Inventories Rise Despite API Report
Its been another solid week for crude oil which was driven higher again by a bullish report from the Energy Information Administration.
There had been some jitters earlier in the week due to a release from the API. This reported an unexpected build in US crude inventories last week.
However, the headline report from the EIA showed that in the week ending December 13th, US crude stocks were lower by 1.1 million barrels.
This was not as low as the 2.5 million barrels decrease expected in light of the inventory build reported by the API a day earlier. However, the market was clearly relieved, particularly on the back of an 800K barrel build over the prior month.
Gasoline Inventories Higher
The latest data from the EIA also showed that US gasoline inventories were higher by 2.5 million barrels. This extended gains from the prior week’s increase of 5.4 million barrels.
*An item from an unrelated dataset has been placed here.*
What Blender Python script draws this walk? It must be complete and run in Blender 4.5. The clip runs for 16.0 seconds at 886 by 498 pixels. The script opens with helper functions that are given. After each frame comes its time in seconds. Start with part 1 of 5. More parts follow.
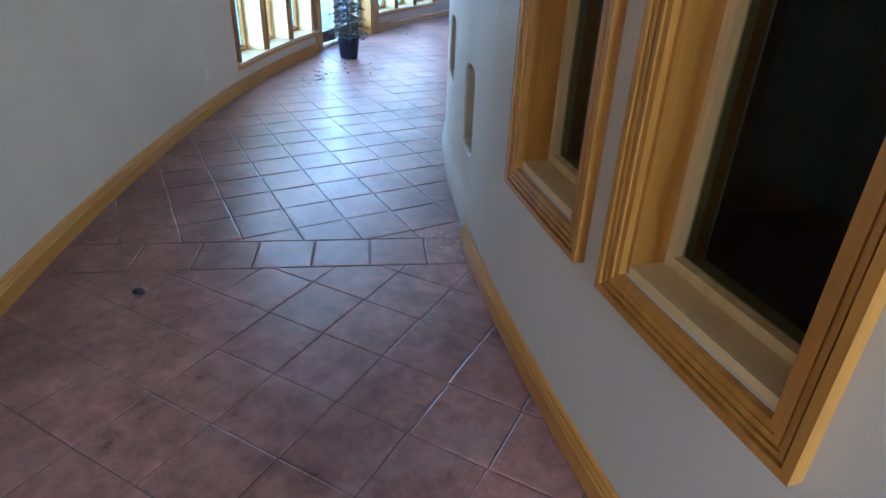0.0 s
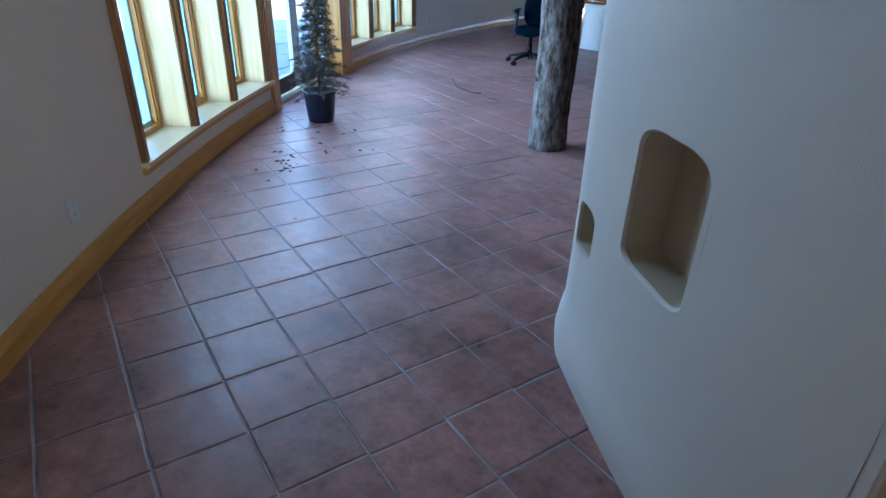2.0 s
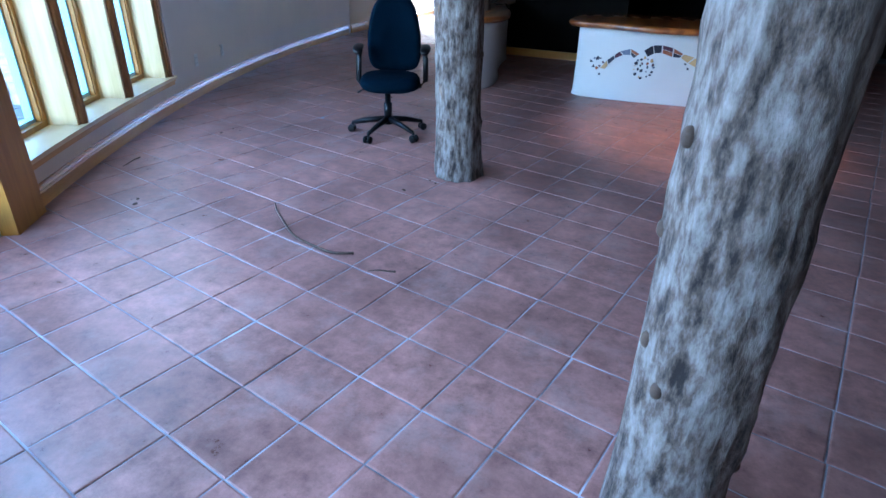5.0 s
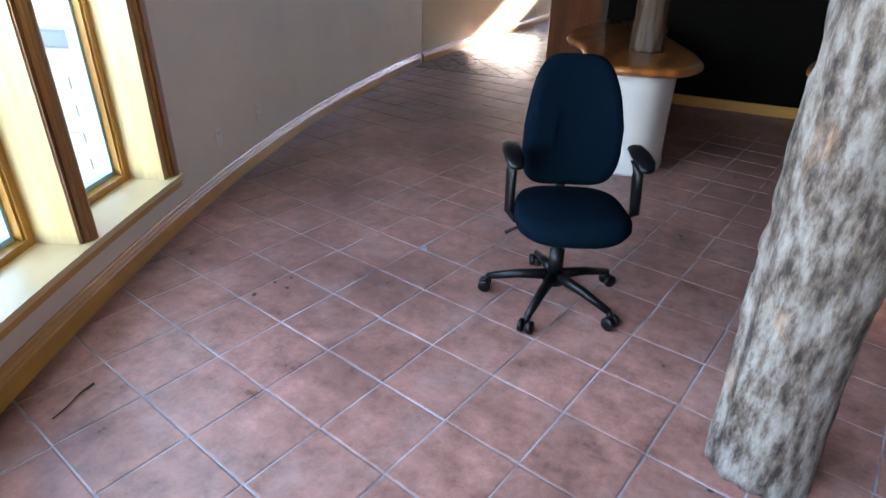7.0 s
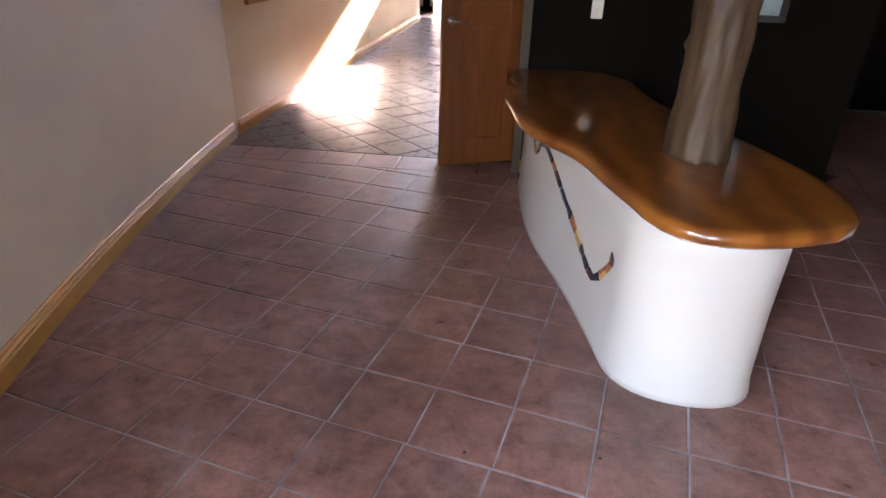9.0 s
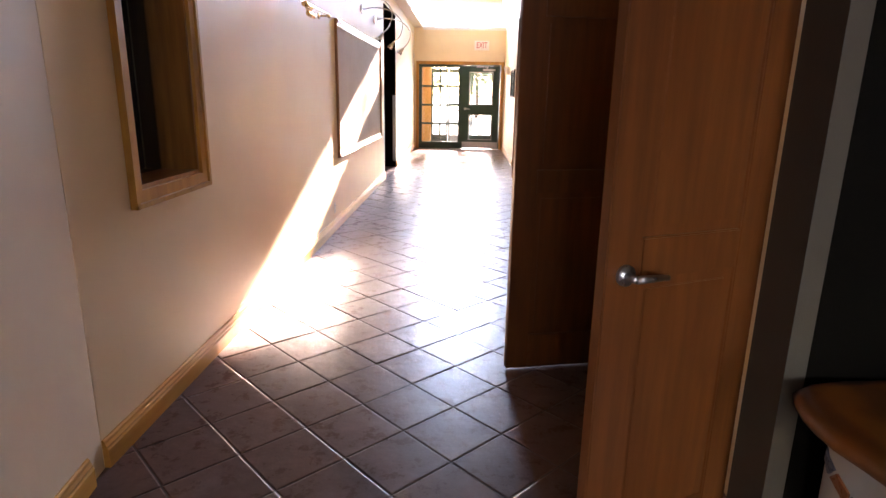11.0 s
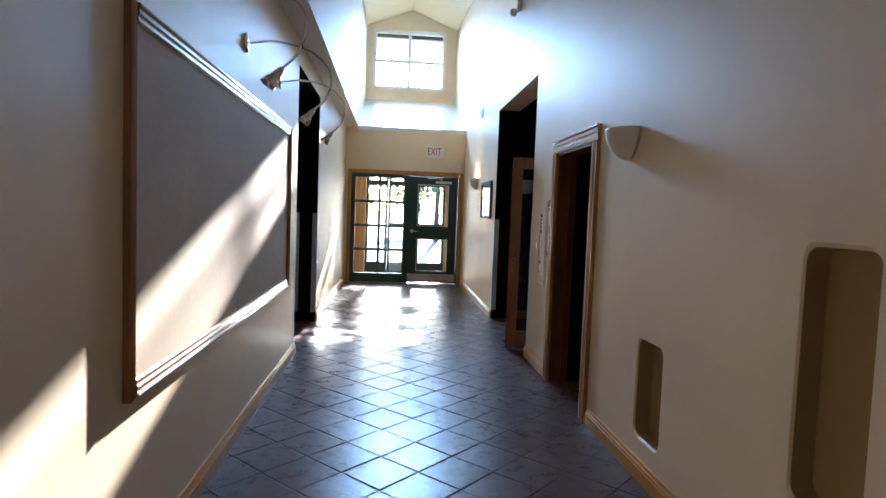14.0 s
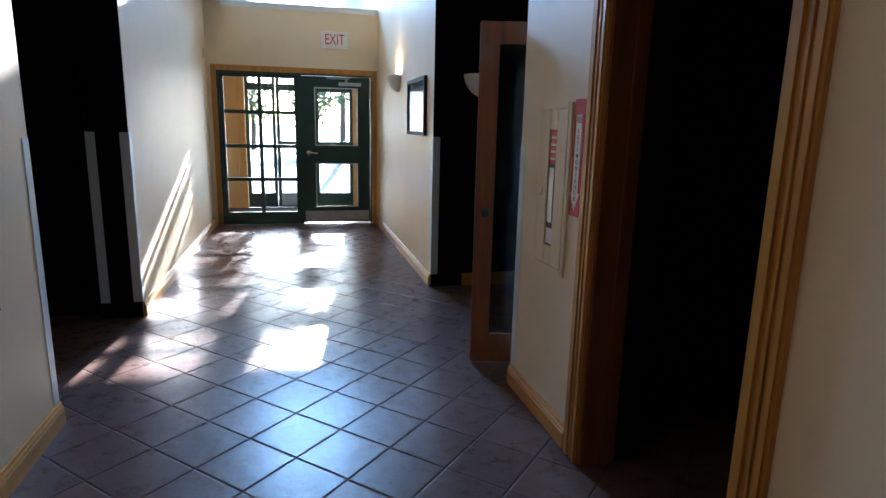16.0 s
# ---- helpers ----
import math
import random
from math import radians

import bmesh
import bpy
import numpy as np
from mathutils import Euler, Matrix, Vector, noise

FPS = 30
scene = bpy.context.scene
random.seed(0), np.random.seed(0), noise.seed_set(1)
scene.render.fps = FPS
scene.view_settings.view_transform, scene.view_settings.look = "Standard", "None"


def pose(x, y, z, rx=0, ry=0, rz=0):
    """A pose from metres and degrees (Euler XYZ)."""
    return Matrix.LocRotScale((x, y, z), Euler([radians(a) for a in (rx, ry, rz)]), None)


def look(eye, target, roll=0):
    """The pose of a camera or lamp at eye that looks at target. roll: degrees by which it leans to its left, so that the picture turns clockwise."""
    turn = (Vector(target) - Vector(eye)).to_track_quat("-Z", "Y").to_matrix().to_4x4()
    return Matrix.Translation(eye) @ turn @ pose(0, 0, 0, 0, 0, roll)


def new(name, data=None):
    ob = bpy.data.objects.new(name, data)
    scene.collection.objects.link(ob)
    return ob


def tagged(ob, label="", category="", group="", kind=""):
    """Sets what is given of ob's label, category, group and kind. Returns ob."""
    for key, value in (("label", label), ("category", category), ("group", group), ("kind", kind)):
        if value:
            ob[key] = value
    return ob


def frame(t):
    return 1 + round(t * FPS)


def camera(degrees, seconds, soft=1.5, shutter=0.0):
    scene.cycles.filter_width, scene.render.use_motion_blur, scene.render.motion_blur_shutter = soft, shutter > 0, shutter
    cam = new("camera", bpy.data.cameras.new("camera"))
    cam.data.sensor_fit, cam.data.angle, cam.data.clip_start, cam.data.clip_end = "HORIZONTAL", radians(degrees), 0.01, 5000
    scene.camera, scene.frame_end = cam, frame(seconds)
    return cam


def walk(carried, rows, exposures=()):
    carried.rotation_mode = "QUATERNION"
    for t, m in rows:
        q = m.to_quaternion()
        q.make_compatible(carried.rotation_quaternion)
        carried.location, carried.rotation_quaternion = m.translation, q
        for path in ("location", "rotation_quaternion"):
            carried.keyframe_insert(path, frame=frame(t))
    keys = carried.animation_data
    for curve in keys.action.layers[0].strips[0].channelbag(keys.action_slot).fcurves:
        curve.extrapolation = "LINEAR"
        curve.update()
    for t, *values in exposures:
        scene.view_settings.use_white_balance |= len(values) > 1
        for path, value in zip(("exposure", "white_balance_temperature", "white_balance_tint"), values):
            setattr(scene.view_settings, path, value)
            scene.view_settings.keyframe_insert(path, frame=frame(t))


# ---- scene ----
cam = camera(73.96, 16.0)
PATH = [
    (0.0, (10.944, -12.833, 1.541), (9.608, -11.688, 0.589), 2.14),
    (0.5, (10.256, -12.547, 1.524), (8.912, -11.415, 0.568), 2.37),
    (1.0, (9.655, -12.259, 1.490), (8.305, -11.118, 0.553), 2.21),
    (1.5, (9.010, -11.927, 1.475), (7.669, -10.772, 0.545), 2.04),
    (2.0, (8.449, -11.574, 1.475), (7.207, -10.307, 0.552), 1.64),
    (2.5, (7.911, -11.074, 1.466), (6.846, -9.662, 0.531), 1.12),
    (3.0, (7.380, -10.650, 1.467), (6.524, -9.105, 0.530), 0.92),
    (3.2, (7.190, -10.480, 1.470), (6.458, -8.867, 0.540), 0.80),
    (5.3, (5.299, -8.670, 1.489), (4.606, -7.049, 0.546), 1.60),
    (5.5, (5.094, -8.511, 1.491), (4.349, -6.915, 0.544), 1.51),
    (6.0, (4.697, -8.040, 1.493), (3.945, -6.449, 0.544), 1.22),
    (6.5, (4.249, -7.490, 1.499), (3.483, -5.906, 0.549), 1.25),
    (7.0, (3.831, -6.967, 1.480), (3.046, -5.387, 0.537), 1.36),
    (7.5, (3.468, -6.386, 1.482), (2.755, -4.771, 0.543), 1.34),
    (8.0, (3.076, -5.830, 1.494), (2.511, -4.156, 0.556), 1.89),
    (8.2, (2.942, -5.607, 1.506), (2.466, -3.901, 0.578), 1.89),
    (10.3, (1.699, -3.020, 1.490), (1.587, -1.246, 0.572), 1.26),
    (10.7, (1.531, -2.488, 1.498), (1.451, -0.639, 0.739), 1.40),
    (11.0, (1.440, -2.055, 1.505), (1.376, -0.122, 0.996), 0.97),
    (11.5, (1.290, -1.300, 1.510), (1.266, 0.692, 1.336), 1.75),
    (12.0, (1.226, -0.605, 1.485), (1.251, 1.393, 1.403), 1.60),
    (12.5, (1.141, 0.114, 1.512), (1.271, 2.107, 1.423), 1.64),
    (13.0, (1.039, 0.818, 1.546), (1.163, 2.812, 1.451), 1.68),
    (13.5, (1.061, 1.591, 1.550), (1.201, 3.584, 1.451), 1.70),
    (14.0, (0.983, 2.389, 1.543), (1.162, 4.377, 1.418), 2.17),
    (14.5, (0.991, 3.124, 1.538), (1.192, 5.077, 1.155), 1.78),
    (15.0, (1.028, 3.926, 1.546), (1.242, 5.872, 1.135), 2.27),
    (15.5, (1.080, 4.671, 1.562), (1.322, 6.614, 1.153), 2.02),
    (16.0, (1.228, 5.414, 1.562), (1.706, 7.313, 1.155), 1.32),
]
walk(cam, [(t, look(e, g, r)) for t, e, g, r in PATH],
     exposures=[(0.0, 4.98, 4950, 8), (1.0, 4.9, 5250, 9), (1.5, 4.7, 5200, 10), (2.5, 4.1, 4700, 10), (3.2, 4.2, 4300, 10), (5.5, 4.6, 5300, 16), (7.0, 4.8, 6700, 20),
                (8.2, 5.15, 7900, 26), (10.3, 5.25, 7800, 38), (11.0, 5.32, 7900, 33), (12.0, 4.66, 7900, 24), (13.0, 4.17, 7100, 14), (14.5, 3.76, 5400, 9), (16.0, 3.75, 5400, 9)])

# ---- world, sun, lamps ----
SUN = Vector((0.117, 1.0, 0.322)).normalized()
world = bpy.data.worlds.new("sky")
scene.world = world
world.use_nodes = True
wn = world.node_tree.nodes
sky = wn.new("ShaderNodeTexSky")
sky.sky_type = "NISHITA"
sky.sun_disc = False
sky.sun_elevation = math.asin(SUN.z)
sky.sun_rotation = math.atan2(SUN.x, SUN.y)
sky.air_density, sky.dust_density, sky.ozone_density = 1.0, 0.6, 1.5
wn["Background"].inputs[1].default_value = 0.15
world.node_tree.links.new(sky.outputs[0], wn["Background"].inputs[0])
sun = new("sun", bpy.data.lights.new("sun", "SUN"))
sun.data.energy, sun.data.angle, sun.data.color = 5.0, radians(0.6), (1.0, 0.93, 0.84)
sun.matrix_world = look(SUN * 40, (0, 0, 0))


def sky_lamp(name, eye, target, w, h, watts, col, spread=180):
    """Area lamp standing in an opening in place of the sky's light."""
    a = bpy.data.lights.new(name, "AREA")
    a.shape, a.size, a.size_y, a.energy, a.color = "RECTANGLE", w, h, watts, col
    a.spread = radians(spread)
    ob = new(name, a)
    ob.matrix_world = look(eye, target)
    return ob


DAY = (0.55, 0.76, 1.0)
for ang, wide, watts in ((222.0, 2.1, 4.3), (214.0, 1.5, 3.7), (206.0, 2.1, 2.9)):
    c, s = math.cos(radians(ang)), math.sin(radians(ang))
    sky_lamp("window_sky", (15.956 + 16.0 * c, 0.997 + 16.0 * s, 1.86), (15.956 + 8 * c, 0.997 + 8 * s, 0.6), wide, 0.9, watts, DAY)
# Added fill from an unseen opening behind; brightens the hall's outer wall.
c, s = math.cos(radians(265.7)), math.sin(radians(265.7))
sky_lamp("end_window_sky", (15.956 + 14.95 * c, 0.997 + 14.95 * s, 1.7), (9.5, -13.6, 1.3), 1.1, 1.2, 4.0, (0.85, 0.92, 1.0))
sky_lamp("clerestory_sky", (1.32, 17.66, 5.42), (1.95, 7.0, 0.2), 1.7, 1.15, 12, (0.38, 0.64, 1.0), 70)
sky_lamp("entrance_sky", (1.33, 16.8, 1.3), (1.33, 8.0, 1.1), 1.8, 2.2, 2.2, (0.85, 0.9, 1.0), 150)
spot = bpy.data.lights.new("downlight_beam", "SPOT")
spot.energy, spot.color, spot.spot_size, spot.spot_blend, spot.shadow_soft_size = 13, (1.0, 0.5, 0.19), radians(54), 0.9, 0.03
new("downlight_beam", spot).matrix_world = look((5.75, -3.45, 2.87), (5.6, -3.5, 0))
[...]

Gasoline production was notably higher over the week also, averaging 9.8 million barrels per day.
The report also showed that distillate fuel supplies, including heating oil and diesel, were higher by 1.5 million barrels. This figure marked a further extension from the prior week’s 4.1 million barrels. A production rate of 5.2 million barrels per day on average is what drove the result.
Elsewhere in the report, refinery processing rates held steady at 16.6 million barrels per day. Meanwhile, imports were slightly lower at 6.6 million barrels per day. This was down from 6.9 million barrels per day.
Tide Turning Positive For Crude
This latest report from the EIA comes amidst a backdrop of much more positive expectations among oil traders. The news that the US and China have agreed a phase one trade deal has significantly lifted the outlook for crude demand.
The trade war between the two leading global economies has been a major source of negative pressure for crude prices this year. With the phase-one trade deal complete, the two sides are due to start negotiations on the second phase soon after the turn of the year.
OPEC will be especially welcoming of the news. The oil cartel recently announced that it was increasing the level of its production cuts from 1.2 million barrels per day to 1.7 million barrels per day.
OPEC has cited the trade war as one of the main issues, along with rising US crude production, as the reason behind its production cuts. The cuts are still due to run until the end of Q1 2020 currently.
Crude prices are continuing to rally higher here with price holding above the 60 level for now. This region marked the top of the range which has framed the majority of price action over the last six months. Above here, focus is on a further push higher to test the 62.46 level next if price can break above the bearish trend line from 2019 highs which is currently being tested.